• **Aim**:
Extract every record, exactly as written, and ignore the pictures.

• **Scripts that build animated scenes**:
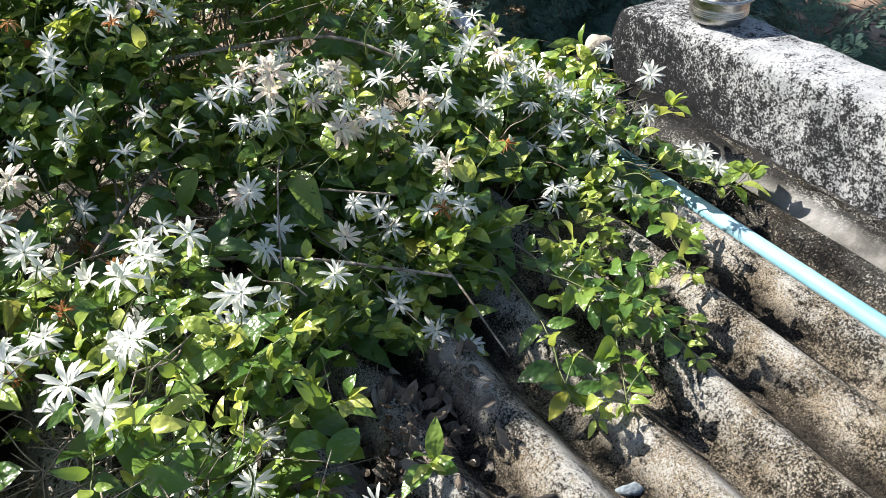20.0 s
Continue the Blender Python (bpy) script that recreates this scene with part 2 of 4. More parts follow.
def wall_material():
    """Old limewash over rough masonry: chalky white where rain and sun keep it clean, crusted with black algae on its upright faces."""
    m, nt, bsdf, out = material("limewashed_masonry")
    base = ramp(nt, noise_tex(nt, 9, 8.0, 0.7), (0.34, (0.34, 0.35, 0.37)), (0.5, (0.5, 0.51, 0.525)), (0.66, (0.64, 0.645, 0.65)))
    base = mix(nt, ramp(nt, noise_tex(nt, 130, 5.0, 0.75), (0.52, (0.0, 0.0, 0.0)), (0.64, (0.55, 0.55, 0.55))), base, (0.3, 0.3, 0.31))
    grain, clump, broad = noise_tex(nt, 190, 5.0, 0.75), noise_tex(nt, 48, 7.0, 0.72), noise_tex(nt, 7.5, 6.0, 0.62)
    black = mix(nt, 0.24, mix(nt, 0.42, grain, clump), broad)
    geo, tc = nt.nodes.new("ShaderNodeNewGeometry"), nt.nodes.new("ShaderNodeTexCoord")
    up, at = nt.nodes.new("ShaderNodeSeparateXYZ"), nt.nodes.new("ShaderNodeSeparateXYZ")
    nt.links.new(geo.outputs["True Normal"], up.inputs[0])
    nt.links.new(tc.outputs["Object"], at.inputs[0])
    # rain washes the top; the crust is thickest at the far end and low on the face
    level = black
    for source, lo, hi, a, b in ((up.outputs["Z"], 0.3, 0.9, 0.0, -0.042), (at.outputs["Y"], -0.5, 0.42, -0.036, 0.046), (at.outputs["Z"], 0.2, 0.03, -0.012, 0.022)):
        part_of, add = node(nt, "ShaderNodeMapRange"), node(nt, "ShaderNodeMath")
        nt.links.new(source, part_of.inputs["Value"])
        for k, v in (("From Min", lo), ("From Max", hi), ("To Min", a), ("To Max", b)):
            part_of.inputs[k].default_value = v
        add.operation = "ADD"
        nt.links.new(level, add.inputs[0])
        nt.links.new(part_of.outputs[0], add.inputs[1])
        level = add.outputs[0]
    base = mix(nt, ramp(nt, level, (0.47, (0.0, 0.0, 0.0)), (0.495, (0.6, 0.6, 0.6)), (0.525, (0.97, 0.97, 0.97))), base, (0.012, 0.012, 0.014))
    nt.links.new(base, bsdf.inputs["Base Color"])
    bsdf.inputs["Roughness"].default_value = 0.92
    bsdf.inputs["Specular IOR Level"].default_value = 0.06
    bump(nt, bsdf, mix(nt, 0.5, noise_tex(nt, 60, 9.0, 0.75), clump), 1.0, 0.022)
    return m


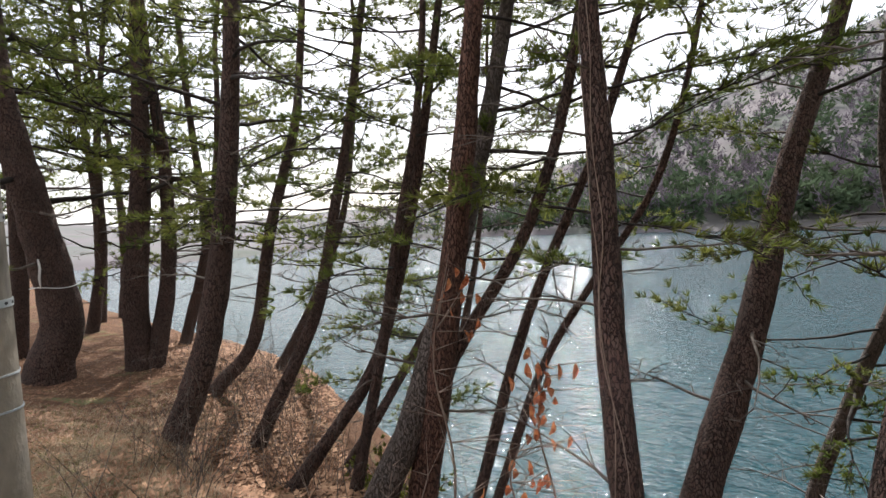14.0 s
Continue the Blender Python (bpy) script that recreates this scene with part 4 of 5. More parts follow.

• **Output of the exercise**:
20.0 s
Continue the Blender Python (bpy) script that recreates this scene with part 2 of 4. More parts follow.
def wall_material():
    """Old limewash over rough masonry: chalky white where rain and sun keep it clean, crusted with black algae on its upright faces."""
    m, nt, bsdf, out = material("limewashed_masonry")
    base = ramp(nt, noise_tex(nt, 9, 8.0, 0.7), (0.34, (0.34, 0.35, 0.37)), (0.5, (0.5, 0.51, 0.525)), (0.66, (0.64, 0.645, 0.65)))
    base = mix(nt, ramp(nt, noise_tex(nt, 130, 5.0, 0.75), (0.52, (0.0, 0.0, 0.0)), (0.64, (0.55, 0.55, 0.55))), base, (0.3, 0.3, 0.31))
    grain, clump, broad = noise_tex(nt, 190, 5.0, 0.75), noise_tex(nt, 48, 7.0, 0.72), noise_tex(nt, 7.5, 6.0, 0.62)
    black = mix(nt, 0.24, mix(nt, 0.42, grain, clump), broad)
    geo, tc = nt.nodes.new("ShaderNodeNewGeometry"), nt.nodes.new("ShaderNodeTexCoord")
    up, at = nt.nodes.new("ShaderNodeSeparateXYZ"), nt.nodes.new("ShaderNodeSeparateXYZ")
    nt.links.new(geo.outputs["True Normal"], up.inputs[0])
    nt.links.new(tc.outputs["Object"], at.inputs[0])
    # rain washes the top; the crust is thickest at the far end and low on the face
    level = black
    for source, lo, hi, a, b in ((up.outputs["Z"], 0.3, 0.9, 0.0, -0.042), (at.outputs["Y"], -0.5, 0.42, -0.036, 0.046), (at.outputs["Z"], 0.2, 0.03, -0.012, 0.022)):
        part_of, add = node(nt, "ShaderNodeMapRange"), node(nt, "ShaderNodeMath")
        nt.links.new(source, part_of.inputs["Value"])
        for k, v in (("From Min", lo), ("From Max", hi), ("To Min", a), ("To Max", b)):
            part_of.inputs[k].default_value = v
        add.operation = "ADD"
        nt.links.new(level, add.inputs[0])
        nt.links.new(part_of.outputs[0], add.inputs[1])
        level = add.outputs[0]
    base = mix(nt, ramp(nt, level, (0.47, (0.0, 0.0, 0.0)), (0.495, (0.6, 0.6, 0.6)), (0.525, (0.97, 0.97, 0.97))), base, (0.012, 0.012, 0.014))
    nt.links.new(base, bsdf.inputs["Base Color"])
    bsdf.inputs["Roughness"].default_value = 0.92
    bsdf.inputs["Specular IOR Level"].default_value = 0.06
    bump(nt, bsdf, mix(nt, 0.5, noise_tex(nt, 60, 9.0, 0.75), clump), 1.0, 0.022)
    return m


14.0 s
Continue the Blender Python (bpy) script that recreates this scene with part 4 of 5. More parts follow.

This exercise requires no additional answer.